WORK TO COMPLETE ▸ Please set down all the lines beneath this one exactly, without the pictures.

══ LISTED ENTRIES

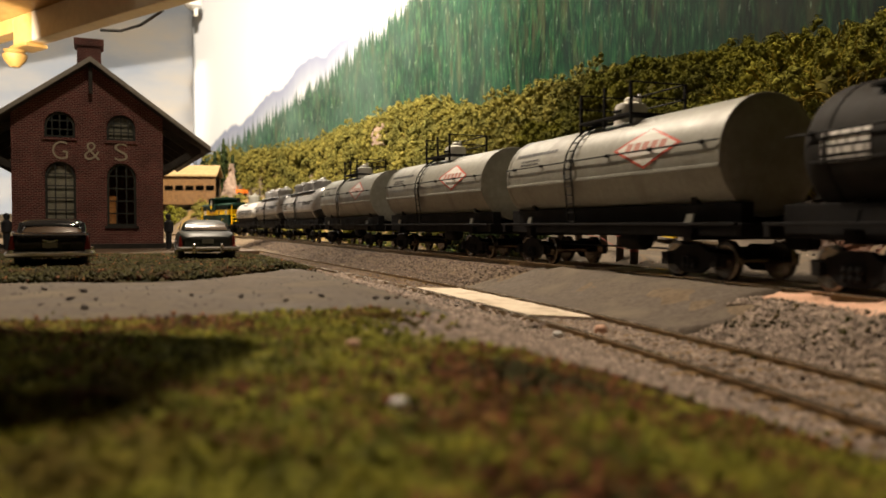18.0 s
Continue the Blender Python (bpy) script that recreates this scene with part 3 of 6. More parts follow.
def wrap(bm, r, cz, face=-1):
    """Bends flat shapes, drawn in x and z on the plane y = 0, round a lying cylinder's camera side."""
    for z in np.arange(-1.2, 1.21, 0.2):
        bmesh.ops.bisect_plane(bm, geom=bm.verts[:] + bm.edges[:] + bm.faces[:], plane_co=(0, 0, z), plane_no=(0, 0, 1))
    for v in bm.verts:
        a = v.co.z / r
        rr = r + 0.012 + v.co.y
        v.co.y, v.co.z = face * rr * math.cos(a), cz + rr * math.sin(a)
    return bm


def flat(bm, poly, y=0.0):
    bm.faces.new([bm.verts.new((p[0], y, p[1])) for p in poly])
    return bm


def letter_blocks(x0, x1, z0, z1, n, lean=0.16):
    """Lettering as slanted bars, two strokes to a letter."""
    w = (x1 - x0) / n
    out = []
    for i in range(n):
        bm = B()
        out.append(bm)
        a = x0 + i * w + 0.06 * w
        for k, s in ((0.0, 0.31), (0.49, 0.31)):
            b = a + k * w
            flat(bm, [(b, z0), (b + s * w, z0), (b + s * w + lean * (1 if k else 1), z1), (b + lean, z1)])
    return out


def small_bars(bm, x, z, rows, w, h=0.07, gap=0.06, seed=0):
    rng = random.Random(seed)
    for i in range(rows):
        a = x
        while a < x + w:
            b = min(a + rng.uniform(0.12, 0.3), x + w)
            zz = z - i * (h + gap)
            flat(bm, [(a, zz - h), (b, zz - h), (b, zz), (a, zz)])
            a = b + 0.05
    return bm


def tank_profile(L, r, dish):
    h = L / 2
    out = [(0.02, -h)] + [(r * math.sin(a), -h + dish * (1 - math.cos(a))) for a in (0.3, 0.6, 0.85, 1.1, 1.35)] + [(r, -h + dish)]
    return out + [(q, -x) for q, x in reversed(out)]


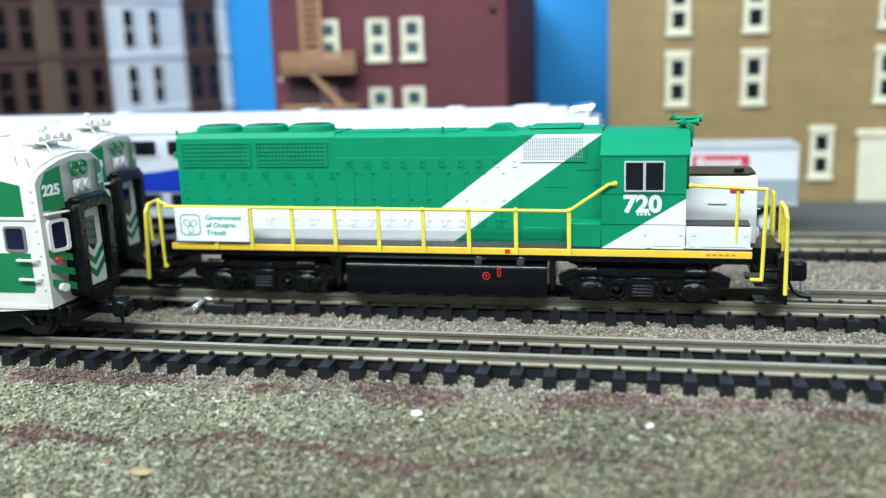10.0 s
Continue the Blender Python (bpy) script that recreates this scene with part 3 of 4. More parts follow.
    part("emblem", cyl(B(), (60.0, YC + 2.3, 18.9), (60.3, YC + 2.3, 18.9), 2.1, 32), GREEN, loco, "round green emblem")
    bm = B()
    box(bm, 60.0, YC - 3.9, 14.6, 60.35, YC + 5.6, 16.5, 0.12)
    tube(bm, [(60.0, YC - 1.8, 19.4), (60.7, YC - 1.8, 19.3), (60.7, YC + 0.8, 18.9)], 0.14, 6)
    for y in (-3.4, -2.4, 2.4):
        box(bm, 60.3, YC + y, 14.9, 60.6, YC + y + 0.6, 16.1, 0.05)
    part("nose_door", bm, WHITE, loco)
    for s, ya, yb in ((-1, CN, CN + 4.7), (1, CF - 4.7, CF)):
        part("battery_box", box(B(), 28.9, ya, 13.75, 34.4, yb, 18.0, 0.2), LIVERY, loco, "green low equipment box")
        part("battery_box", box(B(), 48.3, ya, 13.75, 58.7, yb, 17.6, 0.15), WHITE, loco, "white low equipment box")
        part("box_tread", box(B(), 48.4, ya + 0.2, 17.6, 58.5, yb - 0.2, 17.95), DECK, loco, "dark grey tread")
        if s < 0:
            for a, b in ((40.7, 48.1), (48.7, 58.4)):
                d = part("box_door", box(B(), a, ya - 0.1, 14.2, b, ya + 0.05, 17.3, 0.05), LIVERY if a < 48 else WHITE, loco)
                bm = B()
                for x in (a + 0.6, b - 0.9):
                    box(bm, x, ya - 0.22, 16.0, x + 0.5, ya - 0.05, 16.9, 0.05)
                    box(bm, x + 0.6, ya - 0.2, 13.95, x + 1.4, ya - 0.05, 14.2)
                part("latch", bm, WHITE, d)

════

WRITTEN RESPONSE ▸
18.0 s
Continue the Blender Python (bpy) script that recreates this scene with part 3 of 6. More parts follow.
def wrap(bm, r, cz, face=-1):
    """Bends flat shapes, drawn in x and z on the plane y = 0, round a lying cylinder's camera side."""
    for z in np.arange(-1.2, 1.21, 0.2):
        bmesh.ops.bisect_plane(bm, geom=bm.verts[:] + bm.edges[:] + bm.faces[:], plane_co=(0, 0, z), plane_no=(0, 0, 1))
    for v in bm.verts:
        a = v.co.z / r
        rr = r + 0.012 + v.co.y
        v.co.y, v.co.z = face * rr * math.cos(a), cz + rr * math.sin(a)
    return bm


def flat(bm, poly, y=0.0):
    bm.faces.new([bm.verts.new((p[0], y, p[1])) for p in poly])
    return bm


def letter_blocks(x0, x1, z0, z1, n, lean=0.16):
    """Lettering as slanted bars, two strokes to a letter."""
    w = (x1 - x0) / n
    out = []
    for i in range(n):
        bm = B()
        out.append(bm)
        a = x0 + i * w + 0.06 * w
        for k, s in ((0.0, 0.31), (0.49, 0.31)):
            b = a + k * w
            flat(bm, [(b, z0), (b + s * w, z0), (b + s * w + lean * (1 if k else 1), z1), (b + lean, z1)])
    return out


def small_bars(bm, x, z, rows, w, h=0.07, gap=0.06, seed=0):
    rng = random.Random(seed)
    for i in range(rows):
        a = x
        while a < x + w:
            b = min(a + rng.uniform(0.12, 0.3), x + w)
            zz = z - i * (h + gap)
            flat(bm, [(a, zz - h), (b, zz - h), (b, zz), (a, zz)])
            a = b + 0.05
    return bm


def tank_profile(L, r, dish):
    h = L / 2
    out = [(0.02, -h)] + [(r * math.sin(a), -h + dish * (1 - math.cos(a))) for a in (0.3, 0.6, 0.85, 1.1, 1.35)] + [(r, -h + dish)]
    return out + [(q, -x) for q, x in reversed(out)]


10.0 s
Continue the Blender Python (bpy) script that recreates this scene with part 3 of 4. More parts follow.
    part("emblem", cyl(B(), (60.0, YC + 2.3, 18.9), (60.3, YC + 2.3, 18.9), 2.1, 32), GREEN, loco, "round green emblem")
    bm = B()
    box(bm, 60.0, YC - 3.9, 14.6, 60.35, YC + 5.6, 16.5, 0.12)
    tube(bm, [(60.0, YC - 1.8, 19.4), (60.7, YC - 1.8, 19.3), (60.7, YC + 0.8, 18.9)], 0.14, 6)
    for y in (-3.4, -2.4, 2.4):
        box(bm, 60.3, YC + y, 14.9, 60.6, YC + y + 0.6, 16.1, 0.05)
    part("nose_door", bm, WHITE, loco)
    for s, ya, yb in ((-1, CN, CN + 4.7), (1, CF - 4.7, CF)):
        part("battery_box", box(B(), 28.9, ya, 13.75, 34.4, yb, 18.0, 0.2), LIVERY, loco, "green low equipment box")
        part("battery_box", box(B(), 48.3, ya, 13.75, 58.7, yb, 17.6, 0.15), WHITE, loco, "white low equipment box")
        part("box_tread", box(B(), 48.4, ya + 0.2, 17.6, 58.5, yb - 0.2, 17.95), DECK, loco, "dark grey tread")
        if s < 0:
            for a, b in ((40.7, 48.1), (48.7, 58.4)):
                d = part("box_door", box(B(), a, ya - 0.1, 14.2, b, ya + 0.05, 17.3, 0.05), LIVERY if a < 48 else WHITE, loco)
                bm = B()
                for x in (a + 0.6, b - 0.9):
                    box(bm, x, ya - 0.22, 16.0, x + 0.5, ya - 0.05, 16.9, 0.05)
                    box(bm, x + 0.6, ya - 0.2, 13.95, x + 1.4, ya - 0.05, 14.2)
                part("latch", bm, WHITE, d)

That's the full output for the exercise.